Mesmo admitindo que Bolsonaro desconhece barreiras éticas entre os discursos que profere e o decoro parlamentar enquanto deputado federal no sétimo mandato consecutivo, é forçoso indagar como eventuais mistificações sobre o atentado podem vir a caracterizá-lo como um “mártir” da democracia que sempre desprezou. Se isto procede, não é demais lembrar que, diante desta maré montante de irracionalidade, todos temos de fazer escolhas, tenhamos consciência disso ou não. Repudiar a agressão contra Bolsonaro é fortuito se, e somente se, consigamos, em nossa esfera de ação imediata (quem não tem um parente ou amigo reacionário hoje em dia?), devolver àqueles que o seguem sua condição de sujeito moral, isto é, restituir-lhes a capacidade de responsabilizar-se pelo que falam e sentem quanto à realização de fins legítimos.

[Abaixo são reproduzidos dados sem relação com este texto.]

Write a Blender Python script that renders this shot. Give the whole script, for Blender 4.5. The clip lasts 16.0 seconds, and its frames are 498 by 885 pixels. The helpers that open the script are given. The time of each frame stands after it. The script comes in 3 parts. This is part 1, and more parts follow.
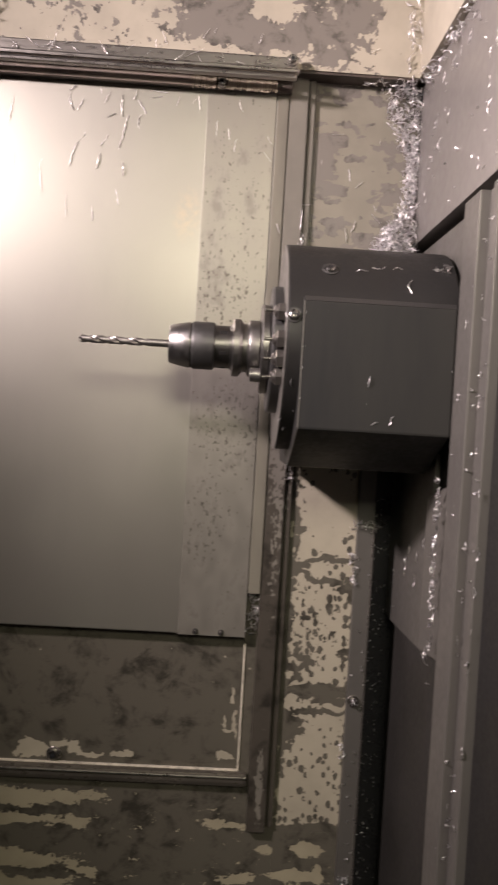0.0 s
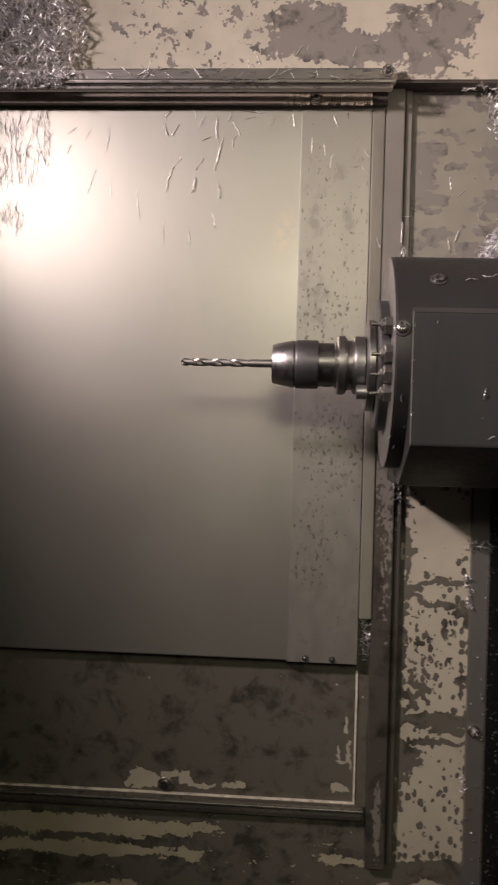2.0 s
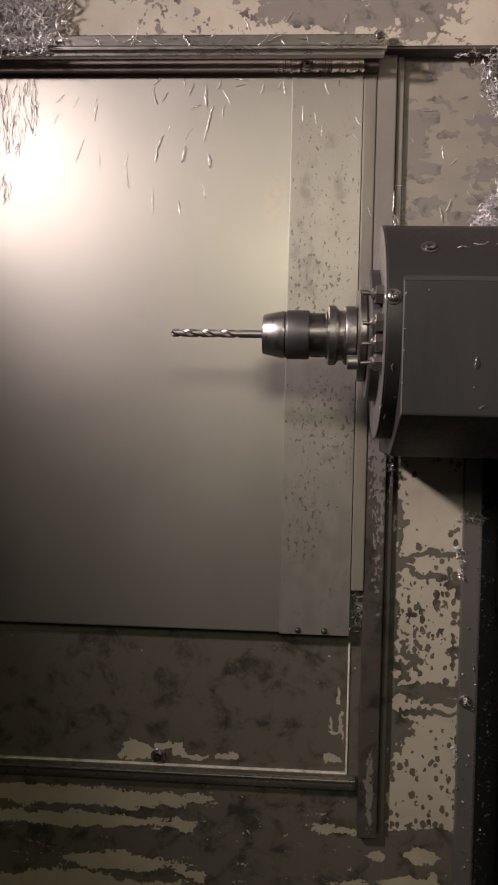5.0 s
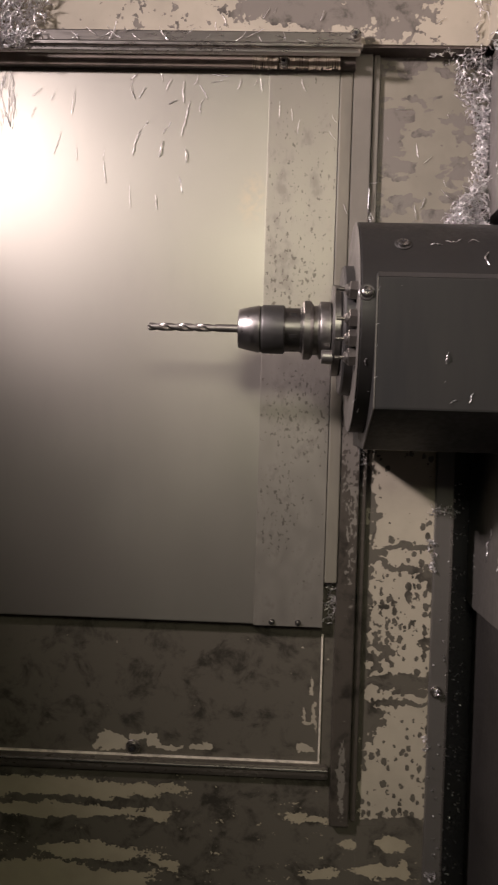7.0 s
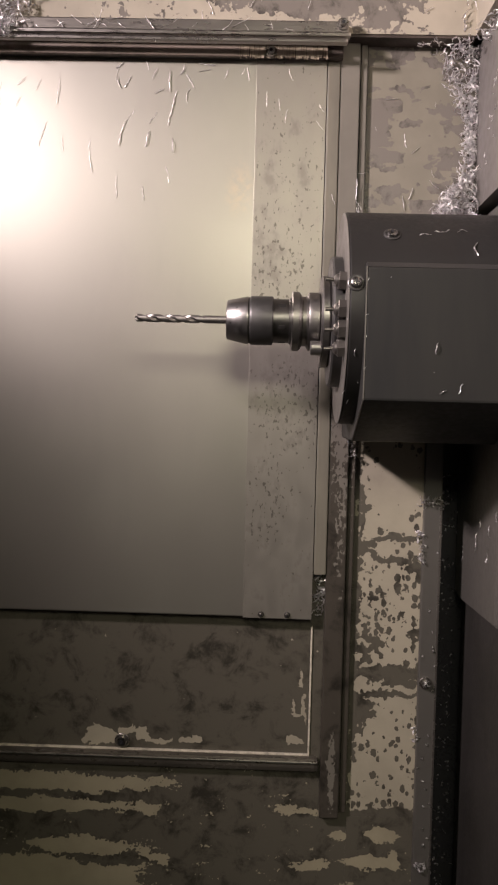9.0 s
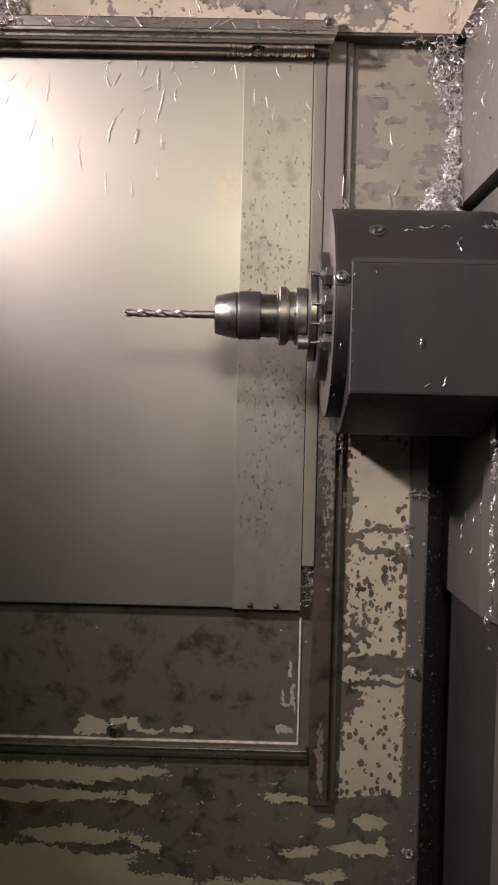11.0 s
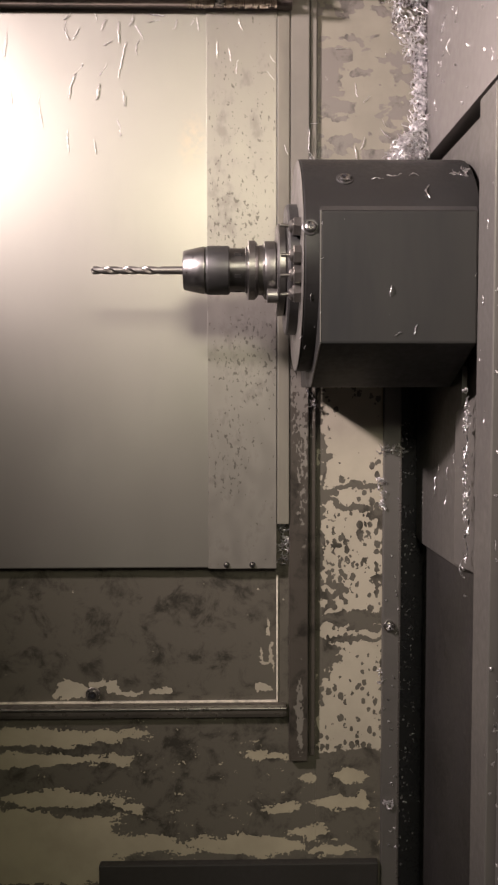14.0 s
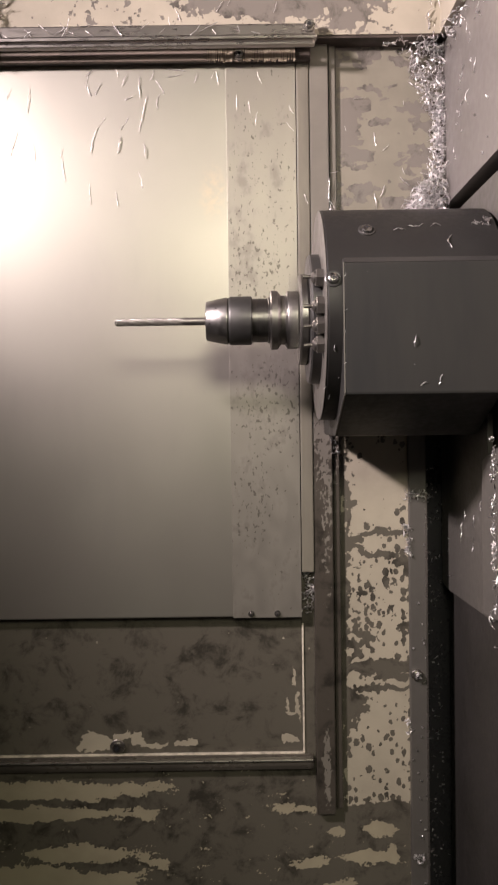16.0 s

Do contrário, a insegurança jurídica promovida por aqueles que custodiam na Justiça Federal a manutenção do golpe parlamentar contra uma Presidenta legitimamente eleita reduzirá a luta política a um embate de vida e morte entre machos-alfa pela comando autoritário da nação. 

Até o momento, os sinais são confusos no que toca à transposição desse cenário.

O debate público no Brasil foi colonizado por moralistas sem moral que fomentam medos e preconceitos em determinados segmentos da classe média tradicional contra os pobres em geral e as minorias em particular, impondo uma agenda antipopular e antidemocrática cujos efeitos se fazem cada vez mais dramáticos e que desafiam o campo progressista a atualizar seus acordos táticos neste 1º turno, caso o que esteja em jogo seja redesenhar um pacto social que reabilite direitos fundamentais e, não menos, valores civilizatórios.